Runaround numbers are integers with unique digits, none of which is zero (e.g., 81362) that also have an interesting property, exemplified by this demonstration:

• If you start at the left digit (8 in our number) and count that number of digits to the right (wrapping back to the first digit when no digits on the right are available), you'll end up at a new digit (a number which does not end up at a new digit is not a Runaround Number). Consider: 8 1 3 6 2 which cycles through eight digits: 1 3 6 2 8 1 3 6 so the next digit is 6.
• Repeat this cycle (this time for the six counts designed by the `6') and you should end on a new digit: 2 8 1 3 6 2, namely 2.
• Repeat again (two digits this time): 8 1
• Continue again (one digit this time): 3
• One more time: 6 2 8 and you have ended up back where you started, after touching each digit once. If you don't end up back where you started after touching each digit once, your number is not a Runaround number.

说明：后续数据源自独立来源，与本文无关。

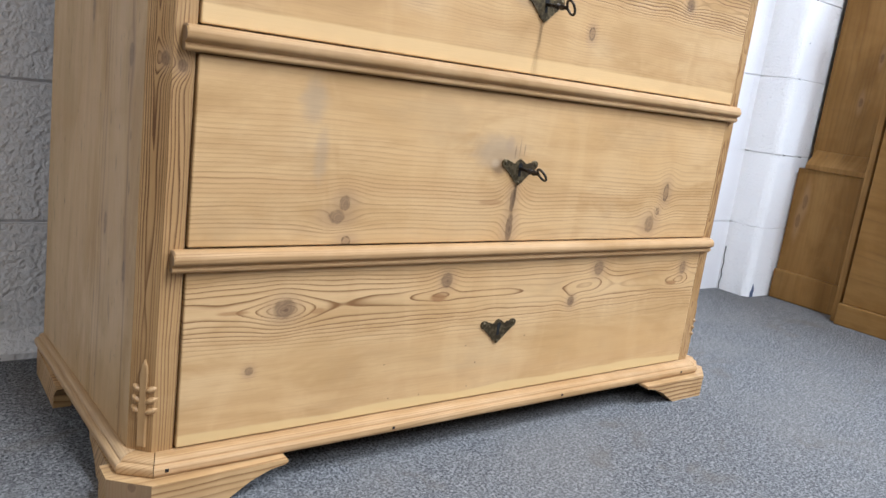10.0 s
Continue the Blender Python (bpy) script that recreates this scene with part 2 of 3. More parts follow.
    wavy = n.noise(n.join(n.math("MULTIPLY", a, 5.0), n.math("MULTIPLY", b, 22.0), seed), 1.0, 2.0)
    normal = n.bump(wavy, 0.0025, 0.22, normal)
    return n.finish(colour, n.ramp(cloud, 0.3, 0.7, 0.37, 0.50) if shine > 0.2 else 0.62, normal, spec=shine)


PALE = (0.70, 0.475, 0.22)
wood_top = pine("pine_top", "x", "y", 2.3, [(0.144, 0.070, 0.012, 0.007, 0.012, 0.9), (0.007, 0.036, 0.005, 0.003, 0.003, 0.9), (0.149, 0.148, 0.011, 0.006, 0.016, 0.8), (0.134, 0.120, 0.008, 0.004, 0.008, 0.6), (0.291, 0.348, 0.018, 0.010, 0.014, 0.9), (0.250, 0.123, 0.010, 0.005, 0.012, 0.8), (0.249, 0.170, 0.011, 0.005, 0.010, 0.6), (0.323, 0.241, 0.012, 0.006, 0.010, 0.5), (0.023, 0.267, 0.010, 0.005, 0.010, 0.7), (-0.006, 0.149, 0.005, 0.004, 0.006, 0.7), (0.417, 0.103, 0.010, 0.005, 0.010, 0.8), (0.108, 0.025, 0.006, 0.003, 0.004, 0.5), (0.700, 0.122, 0.016, 0.006, 0.012, 0.6), (0.285, 0.422, 0.012, 0.006, 0.008, 0.5)], 0.0105, 0.022, 0.60, early=(0.578, 0.412, 0.220), bands=[(0.066, 0.112), (0.236, 0.262)], faint=0.20, fill=2.6, boards=[(0.0, 0.062, (0.60, 0.425, 0.225)), (0.118, 0.205, (0.55, 0.385, 0.205)), (0.205, 0.352, (0.575, 0.40, 0.21)), (0.352, 0.45, (0.54, 0.375, 0.19))], marks=[(0.112, 0.258, 0.075, 0.0060, FLAME, 0.68), (0.291, 0.348, 0.035, 0.018, GREY, 0.4)], seams=[(0.118, 0.0009, 0.45), (0.205, 0.0011, 0.55), (0.352, 0.0014, 0.65)])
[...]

Given a number M (that has anywhere from 1 through 9 digits), find and print the next runaround number higher than M, which will always fit into an unsigned long integer for the given test data.

PROGRAM NAME: runround

INPUT FORMAT

SAMPLE INPUT (file runround.in)

81361

OUTPUT FORMAT

SAMPLE OUTPUT (file runround.out)

81362

題意：

例如對81362,默認取第一個數‘8',向后數8位，如果位數不夠8個，則繼續從頭開始數起，直到‘6’，接著是‘2’,再接著
是‘1’，再到‘3’,這樣所有數都visit過了。接著再到‘8’,能回到起點（必須要回到起點）。在滿足以上條件下，要求
每位上的數是唯一的且不含0，這樣的一個數就是runround number。

對給出的n，求出n后面得第一個runround number。

代碼如下：

/*
LANG: C
TASK: runround
*/
#include<stdio.h>
int s[20];
int T[10];
int turn(int n)
{
    int i = 0;
    while (n)
    {
        s[i] = n % 10;
        T[s[i]] = 0;//初始化標記數組T 
        i++;
        n /= 10;
    }
    return i;
}
int Ok(int len)
{
    int i, pre, r, local;
    if (len == 0)
    {
        return 0;
    }
    for (i = len - 1; i >= 0; i--)
    {
        if (s[i] == 0 || T[s[i]] == 1)//判0和判是否存在數重復 
        {
            return 0;
        }
        T[s[i]] = 1;//對掃過的數標記 
    }
    for (i = len - 1; i >= 0; i--)
    {
        T[s[i]] =  0;
    }
    pre = s[len-1];
    T[pre] = 1;
    r = 1;
    local = len - 1;
    while (1)
    {
        pre %= len;
        //尋找下一個數的下標 
        if (local - pre >= 0)//如果下一個數在pre后面，及下標小于pre的下標 
        {
            local =  local - pre;
        }
        else
        {
            local = len + (local - pre);//如果下一個數在pre前面，即下標大于pre的下標 
        }
        pre = s[local];
        if (r == len)//全部掃描過 
        {
            if (pre == s[len-1])//如果能回到起點 
            {
                return 1;
            }
            else
            {
                return 0;
            }
        }
        else if (r != len && T[pre])//在沒掃描所有數就返回到被標記過的數，則一定不能返回起點 
        {
            return 0;
        }        
        T[pre] = 1;//標記掃描過的數 
        r++;//掃描個數加1    
    }                 
}
int main()
{
    freopen("runround.in", "r", stdin);
    freopen("runround.out", "w", stdout);
    int n, len, t, i;
    scanf("%d", &n);
    for (i = n + 1; ; i++)
    {
        len = turn(i);
        t = Ok(len);
        if (t)
        {
            break;
        }
    }
    printf("%d\n", i);
    fclose(stdin);
    fclose(stdout);
    //system("pause");
    return 0;    
}